▶ [Listed records]:
##########

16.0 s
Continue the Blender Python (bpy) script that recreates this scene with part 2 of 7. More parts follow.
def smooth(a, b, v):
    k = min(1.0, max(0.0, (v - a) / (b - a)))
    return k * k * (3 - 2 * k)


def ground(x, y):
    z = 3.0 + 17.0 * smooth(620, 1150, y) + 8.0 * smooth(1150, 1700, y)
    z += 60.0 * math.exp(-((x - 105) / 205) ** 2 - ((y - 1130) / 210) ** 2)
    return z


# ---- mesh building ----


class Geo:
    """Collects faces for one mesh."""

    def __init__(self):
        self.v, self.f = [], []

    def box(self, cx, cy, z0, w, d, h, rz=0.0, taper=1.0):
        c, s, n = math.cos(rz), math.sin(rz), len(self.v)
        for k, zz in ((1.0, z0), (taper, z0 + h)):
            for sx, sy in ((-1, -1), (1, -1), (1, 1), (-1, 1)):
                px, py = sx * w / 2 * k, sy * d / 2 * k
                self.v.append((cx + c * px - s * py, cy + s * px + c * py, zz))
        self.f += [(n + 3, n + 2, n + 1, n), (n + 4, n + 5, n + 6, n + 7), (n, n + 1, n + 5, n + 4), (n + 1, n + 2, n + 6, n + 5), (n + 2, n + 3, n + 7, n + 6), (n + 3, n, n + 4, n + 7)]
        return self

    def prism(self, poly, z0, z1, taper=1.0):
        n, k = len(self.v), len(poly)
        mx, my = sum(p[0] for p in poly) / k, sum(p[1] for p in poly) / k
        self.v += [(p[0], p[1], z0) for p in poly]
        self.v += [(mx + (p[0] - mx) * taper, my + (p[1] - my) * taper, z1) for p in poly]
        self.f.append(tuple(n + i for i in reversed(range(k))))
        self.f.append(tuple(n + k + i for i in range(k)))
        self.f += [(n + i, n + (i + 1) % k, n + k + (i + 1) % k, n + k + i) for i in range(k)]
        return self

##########

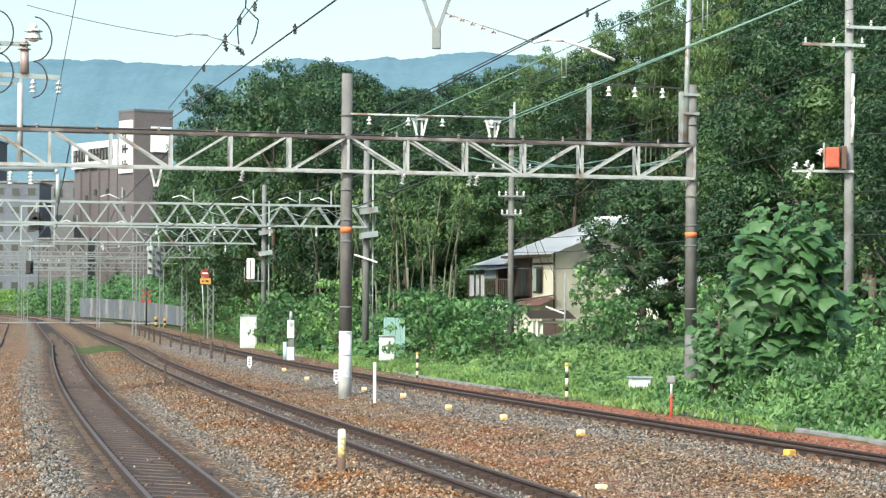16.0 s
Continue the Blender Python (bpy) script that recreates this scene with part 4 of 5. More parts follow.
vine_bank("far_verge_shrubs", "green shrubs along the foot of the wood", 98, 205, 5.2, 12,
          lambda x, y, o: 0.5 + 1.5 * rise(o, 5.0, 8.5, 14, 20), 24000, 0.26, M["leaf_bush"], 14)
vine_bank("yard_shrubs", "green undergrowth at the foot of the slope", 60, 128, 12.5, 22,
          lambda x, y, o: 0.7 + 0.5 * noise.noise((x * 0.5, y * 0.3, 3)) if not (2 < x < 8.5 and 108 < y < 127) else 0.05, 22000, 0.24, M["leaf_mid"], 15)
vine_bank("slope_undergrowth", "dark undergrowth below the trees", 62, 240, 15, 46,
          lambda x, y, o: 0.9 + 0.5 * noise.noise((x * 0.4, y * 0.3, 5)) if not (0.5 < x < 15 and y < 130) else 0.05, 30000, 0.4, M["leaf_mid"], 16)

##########

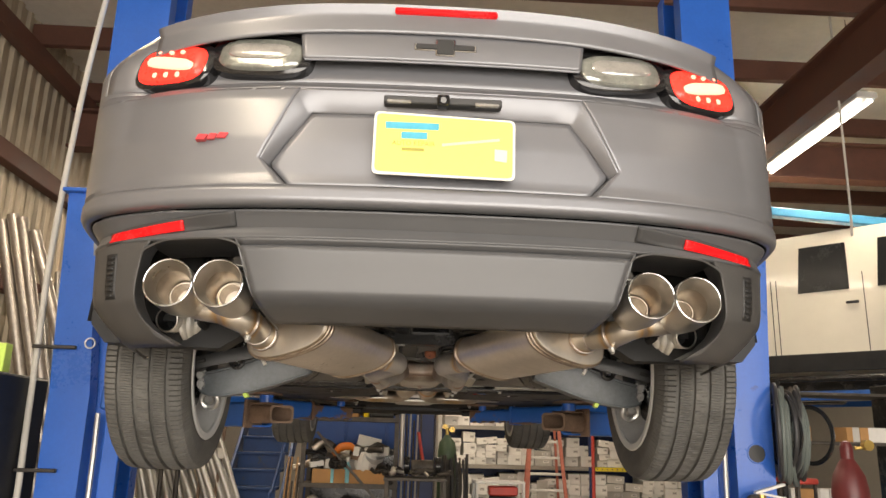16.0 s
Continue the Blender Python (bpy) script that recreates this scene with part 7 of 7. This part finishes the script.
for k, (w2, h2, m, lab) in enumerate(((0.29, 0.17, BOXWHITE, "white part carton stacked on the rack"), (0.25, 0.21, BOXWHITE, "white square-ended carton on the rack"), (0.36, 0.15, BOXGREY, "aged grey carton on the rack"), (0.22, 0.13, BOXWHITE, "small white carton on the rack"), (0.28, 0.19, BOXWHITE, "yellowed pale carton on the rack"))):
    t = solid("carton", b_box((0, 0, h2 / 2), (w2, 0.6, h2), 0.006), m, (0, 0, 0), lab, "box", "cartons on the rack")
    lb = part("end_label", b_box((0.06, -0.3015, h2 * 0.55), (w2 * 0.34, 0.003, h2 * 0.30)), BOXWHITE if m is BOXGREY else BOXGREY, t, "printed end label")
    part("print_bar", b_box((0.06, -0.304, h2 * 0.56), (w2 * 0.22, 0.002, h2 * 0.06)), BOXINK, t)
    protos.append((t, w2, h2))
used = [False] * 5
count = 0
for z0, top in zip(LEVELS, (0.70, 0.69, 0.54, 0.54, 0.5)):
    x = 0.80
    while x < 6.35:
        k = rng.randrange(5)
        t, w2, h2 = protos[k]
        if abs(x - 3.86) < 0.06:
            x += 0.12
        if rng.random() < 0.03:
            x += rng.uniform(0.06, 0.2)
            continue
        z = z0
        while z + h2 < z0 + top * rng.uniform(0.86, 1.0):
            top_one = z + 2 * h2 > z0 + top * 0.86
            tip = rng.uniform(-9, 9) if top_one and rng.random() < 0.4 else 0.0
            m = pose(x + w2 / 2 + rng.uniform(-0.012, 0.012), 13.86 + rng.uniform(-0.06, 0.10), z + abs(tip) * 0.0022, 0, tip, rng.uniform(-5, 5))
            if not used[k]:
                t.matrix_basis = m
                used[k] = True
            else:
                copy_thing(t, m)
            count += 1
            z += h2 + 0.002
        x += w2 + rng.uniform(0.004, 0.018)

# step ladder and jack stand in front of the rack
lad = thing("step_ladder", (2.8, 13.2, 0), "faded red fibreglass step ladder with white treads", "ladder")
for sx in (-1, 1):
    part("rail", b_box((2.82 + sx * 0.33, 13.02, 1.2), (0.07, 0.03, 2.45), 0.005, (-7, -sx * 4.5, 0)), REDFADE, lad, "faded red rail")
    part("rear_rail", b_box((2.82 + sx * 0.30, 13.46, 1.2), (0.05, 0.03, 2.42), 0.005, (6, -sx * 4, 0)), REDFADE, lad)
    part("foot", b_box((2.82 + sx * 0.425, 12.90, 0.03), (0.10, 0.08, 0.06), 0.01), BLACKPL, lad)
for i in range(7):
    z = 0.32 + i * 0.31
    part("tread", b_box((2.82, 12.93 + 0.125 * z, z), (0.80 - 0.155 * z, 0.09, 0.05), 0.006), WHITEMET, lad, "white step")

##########

▶ [What is asked]: Report only how many lines in the listing contain the string "parts".

▶ [Completed task]: 2